List every line below containing "with".
-- START OF Material --
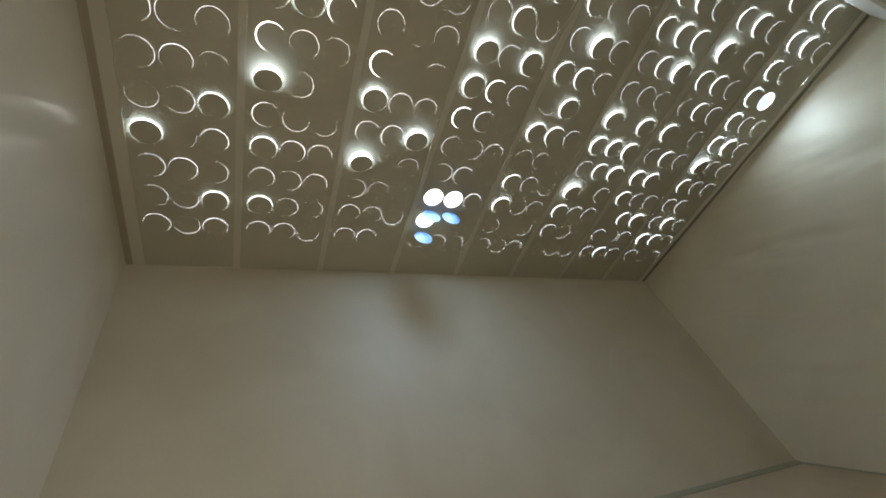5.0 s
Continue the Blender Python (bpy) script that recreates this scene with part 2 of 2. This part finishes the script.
bm = bmesh.new()
box(bm, XL - 0.15, XL + GAP + 0.02, V_EDGE - 0.1, V_END + 0.3, THICK + 0.004, THICK + 0.03)
brown_strip = part("trim", bm, brown_paint)
brown_strip.matrix_world = CEIL
tagged(brown_strip, "brown strip between the ceiling and the side wall", "trim", kind="structure")
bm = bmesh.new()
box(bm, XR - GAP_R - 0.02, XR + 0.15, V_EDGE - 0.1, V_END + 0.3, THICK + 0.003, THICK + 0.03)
gap_strip = part("ceiling_edge", bm, gap_shade)
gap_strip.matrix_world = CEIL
tagged(gap_strip, "strip behind the gap at the side wall, its shade put into a dark colour", "trim", kind="structure")

# ---- round lids in the holes ----
# two letters a hole, three holes to a row of a panel, from the end wall up to the beam.
# First the side on which the lid stands off: 24ths of a turn, 0 towards the beam, clockwise seen from below.
# Then how far: e f n m w slipped aside a little more each, r loose all round, A B C D hinged down further and further.
# .. shut tight, O swung open, P half open
STATES = (
    "2n bn 0m|6f bn 0A|6n 2m 8f|nB 8e 2m|cn 8n 0A|4r 0m 0e|2m in 0n|hn en mn|.. .. ..|.. .. ..|.. .. ..|.. .. ..",
    "1n 3n cn|0A 6r 8f|2n 6n 1n|0A 2m 0n|im cn af|0D 8n ..|kw 2r 4f|4n 0B lw|.. .. bn|.. .. ..|.. .. ..|.. .. ..",
    "1n mn ..|1r 3n bn|8n 1f ..|nD .. 3f|kn lm nC|nB nn nn|jw .. ne|nn be 1r|bn bn 9f|mn .. ..|.. .. ..|.. .. ..",
    "bf 3n 6f|O. .. 9e|O. O. nm|6n lm 8e|jr 7n 1n|jw jm 7e|lB jw ln|nC ln lB|nn kA an|kn .. mB|.. .. ..|.. .. ..",
    "6n 8n 3n|8n ae 9n|mB 9n lf|lA ln an|0f lf ae|lB lA ln|af kB ..|kA kA kn|km mD kn|kA jf mn|.. .. ln|.. jA ..",
    ".. an an|lm 8n ae|lA mn mn|mD .. ln|ln kA mB|kB kB kB|mC .. mB|kn kn jf|jn kA lC|kA kB kA|lB lB km|kA lm lA",
    "ln lA ln|lm 7n nn|.. kA mB|kA kn kn|kB lB ..|jf kA kn|kB .. kf|kf kA jm|kA kA jn|lD .. ln|kA jB in|.. .. jA",
    "nn 9f 3r|kB lA 3n|jm lB kn|km jm 7e|kA kn kn|lD kn kn|kA lB kn|jA jn jn|jA P. ..|jA in 6f|jA jB jn|jA jA ..",
)
TURN = "0123456789abcdefghijklmn"
SLIP = {"e": (0.0007, 80), "f": (0.0011, 138), "n": (0.0018, 160), "m": (0.0028, 150), "w": (0.014, 112), "r": (0.0016, 163)}   # widest gap, half its arc in degrees
DROP = {"A": 0.0088, "B": 0.019, "C": 0.036, "D": 0.054}
LID = 0.102
EYE_V, EYE_BELOW = 2.12, 3.39     # the camera's eye under the ceiling's plane; the lids are fitted to its view
# pale blue base puts the spilled glow's brightness and cool tint into the backs
lid_back = surface("lid_back", (0.72, 0.81, 0.90), 0.6, 0.04, 6.0, 90.0, 0.05)
# the sky's blue is put into this base, darkened against the lamps close by
lid_sky_tint = surface("lid_sky_tint", (0.022, 0.066, 0.14), 0.6, 0.04, 6.0, 90.0, 0.05)
# near-black base offsets the added lamp, so the raised lid comes out pale
lid_dimmed = surface("lid_dimmed", (0.013, 0.019, 0.022), 0.6, 0.04, 6.0, 90.0, 0.05)


def lid_mesh(radius, back):
    bm = bmesh.new()
    lathe(bm, [(radius - 0.0002, 0.0), (radius, 0.0001), (radius, 0.0004), (radius - 0.0002, 0.0005)], SEG, pose(0, 0, 0, 0, 0, 180 / SEG))
    me = mesh_of("lid", bm, lid_paint)
    me.materials.append(back)                    # the weather side
    for p in me.polygons:
        if p.normal.z > 0.9:
            p.material_index = 1
    return me


LID_ROUND, LID_OPEN, LID_RAISED = lid_mesh(LID, lid_back), lid_mesh(0.097, lid_sky_tint), lid_mesh(0.097, lid_dimmed)
LABELS = {"shut": "round beige lid shut tight in its ceiling hole",
          "loose": "round beige lid with daylight leaking past its rim",
          "ajar": "round beige lid let down a little, daylight spilling round it",
          "raised": "round lid standing up outside its ceiling hole, darkened against the added lamp",
          "open": "round lid swung open below its ceiling hole, bluish skylight put into its colour"}


def lid_pose(x, v, code):
    """The pose of a lid that has slipped aside or hangs down from the rim opposite its open side."""
    a = TURN.index(code[0]) * math.pi / 12
    u = Vector((math.sin(a), -math.cos(a), 0))
    # slant of the camera's view here; gap, arc and drop are fitted to it
    view_slant = Vector((x, v - EYE_V, 0)) / EYE_BELOW
    if code[1] in SLIP:
        gap, arc = SLIP[code[1]]
        gap = gap * (0.55 + 0.45 * view_slant.length) + THICK * max(0.0, view_slant.dot(u))
        c = math.cos(radians(arc - 45 * max(0.0, view_slant.normalized().dot(u))))
        slip = gap / (1 - c)
        return Matrix.Translation(Vector((x, v, -0.0006)) - u * slip) @ Matrix.Diagonal((*[(HOLE + slip * c) / LID] * 2, 1, 1))
    size = (HOLE - 0.0006) / LID
    drop = DROP[code[1]] * (0.8 / max(0.4, view_slant.length)) ** 0.4
    hinge = Vector((x, v, -0.0007)) - u * HOLE
    swing = Matrix.Rotation(drop / (2 * HOLE), 4, Vector((0, 0, 1)).cross(u))
    return Matrix.Translation(hinge) @ swing @ Matrix.Translation(u * (HOLE - 0.0006)) @ Matrix.Diagonal((size, size, 1, 1))


rng = random.Random(7)
OPEN = []
for k, text in enumerate(STATES):
    for r, row in enumerate(text.split("|")):
        for j, code in enumerate(row.split()):
            x, v = hole_at(k, r, j)
            if code == "..":
                ob, m, state = new("ceiling_lid", LID_ROUND), pose(x, v, -0.0007) @ Matrix.Diagonal((1.006, 1.006, 1, 1)), "shut"
            elif code[0] == "P":
                up = pose(x, v, 0.010, 0, 0, 34) @ pose(0.105, 0, 0, 0, 75, 0) @ pose(-0.1, 0, 0, 180)
                ob, m, state = new("ceiling_lid", LID_RAISED), up, "raised"
            elif code[0] == "O":
                # offset past the rim and squared to the ceiling to fit the camera's view
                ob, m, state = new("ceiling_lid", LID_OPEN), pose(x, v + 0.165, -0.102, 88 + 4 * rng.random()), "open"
                OPEN.append((x, v))
            else:
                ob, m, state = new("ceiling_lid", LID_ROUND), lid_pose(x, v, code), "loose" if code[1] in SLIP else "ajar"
            ob.matrix_world = CEIL @ m
            tagged(ob, LABELS[state], "lid", "round lids in the ceiling")

# daylight that falls through the open holes
for x, v in OPEN:
    data = bpy.data.lights.new("hole_lamp", "AREA")
    data.shape, data.size, data.energy, data.color = "DISK", 2 * HOLE - 0.004, 0.92, (0.36, 0.61, 1.0)
    lamp = new("hole_lamp", data)
    lamp.matrix_world = CEIL @ pose(x, v, THICK + 0.003)

# added lamp above the ceiling, aimed through the raised lid's hole to brighten the side wall
px, pv = hole_at(7, 8, 1)
data = bpy.data.lights.new("hole_lamp", "AREA")
data.shape, data.size, data.size_y, data.energy, data.color = "ELLIPSE", 1.6, 0.55, 20.0, (0.50, 0.74, 1.0)
lamp = new("hole_lamp", data)
lamp.matrix_world = CEIL @ look((px - 0.26, pv + 0.04, 0.25), (px, pv, 0))

# ---- the bottle on the floor ----
def pump_bottle(x, y):
    base = tagged(new("bottle"), "white plastic bottle with a black cap on the floor", "bottle")
    bm = bmesh.new()
    lathe(bm, [(0.033, 0.0), (0.037, 0.004), (0.037, 0.140), (0.034, 0.156), (0.022, 0.166), (0.016, 0.170)])
    part("body", bm, white_plastic, base, "smooth white bottle body", True)
    bm = bmesh.new()
    lathe(bm, [(0.025, 0.166), (0.029, 0.169), (0.029, 0.205), (0.026, 0.210)])
    part("cap", bm, black_plastic, base, "ribbed black cap", True)
    bm = bmesh.new()
    box(bm, -0.014, 0.014, -0.013, 0.030, 0.209, 0.232)
    bevelled(bm, 0.004)
    part("nozzle", bm, black_plastic, base, "black spout")
    base.matrix_world = pose(x, y, 0, 0, 0, 150) @ Matrix.Scale(1.03, 4)
    return base


pump_bottle(XR - 0.044, 2.18)


# ---- chipped patches on the entry wall ----
def chip(points, name="wall_chip"):
    bm = bmesh.new()
    a = [bm.verts.new((x, YF + 0.004, z)) for x, z in points]
    b = [bm.verts.new((x, YF - 0.01, z)) for x, z in points]
    bm.faces.new(a), bm.faces.new(b[::-1])
    for i in range(len(a)):
        j = (i + 1) % len(a)
        bm.faces.new((a[i], a[j], b[j], b[i]))
    return tagged(part(name, bm, bare_plaster), "dark chipped patch of bare plaster on the pale wall", "chip", "chipped patches")


def rough_oval(x0, z0, x1, z1, width, seed, n=18):
    """An uneven oval along the line from one end to the other."""
    rs = random.Random(seed)
    cx, cz, ln, a = (x0 + x1) / 2, (z0 + z1) / 2, math.hypot(x1 - x0, z1 - z0) / 2, math.atan2(z1 - z0, x1 - x0)
    out = []
    for i in range(n):
        t = 2 * math.pi * i / n
        u, w = ln * math.cos(t) * rs.uniform(0.85, 1.1), width / 2 * math.sin(t) * rs.uniform(0.7, 1.2)
        out.append((cx + u * math.cos(a) - w * math.sin(a), cz + u * math.sin(a) + w * math.cos(a)))
    return out


chip(rough_oval(4.02, 3.15, 4.08, 2.89, 0.24, 3))
chip(rough_oval(5.10, 2.75, 5.26, 2.36, 0.30, 5))

# ---- small marks ----
def scuff(m, r, seed, label, name="scuff"):
    rs = random.Random(seed)
    bm = bmesh.new()
    n = 9
    lo = [bm.verts.new((r * math.cos(6.283 * i / n) * rs.uniform(0.6, 1.2), r * math.sin(6.283 * i / n) * rs.uniform(0.6, 1.2), 0)) for i in range(n)]
    top = bm.verts.new((0, 0, 0.006))
    bm.faces.new(lo[::-1])
    for i in range(n):
        bm.faces.new((lo[i], lo[(i + 1) % n], top))
    ob = part(name, bm, bare_plaster)
    ob.matrix_world = m
    return tagged(ob, label, "mark")


UNDER = Matrix(((1, 0, 0, 0), (0, -math.cos(radians(26)), -math.sin(radians(26)), 0), (0, math.sin(radians(26)), -math.cos(radians(26)), 0), (0, 0, 0, 1)))
for x, y, r, seed in ((4.982, 0.214, 0.018, 1), (3.994, 0.628, 0.016, 2), (4.10, 0.637, 0.020, 4)):
    scuff(Matrix.Translation((x, y, ZS + SOFF * (YS - y))) @ UNDER, r, seed, "small dark scuff on the beam's underside")
scuff(CEIL @ pose(2.658, 3.556, 0, 180), 0.014, 6, "small dark spot on the ceiling board")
-- END OF Material --
§ Task response:
Continue the Blender Python (bpy) script that recreates this scene with part 2 of 2. This part finishes the script.
          "loose": "round beige lid with daylight leaking past its rim",
    base = tagged(new("bottle"), "white plastic bottle with a black cap on the floor", "bottle")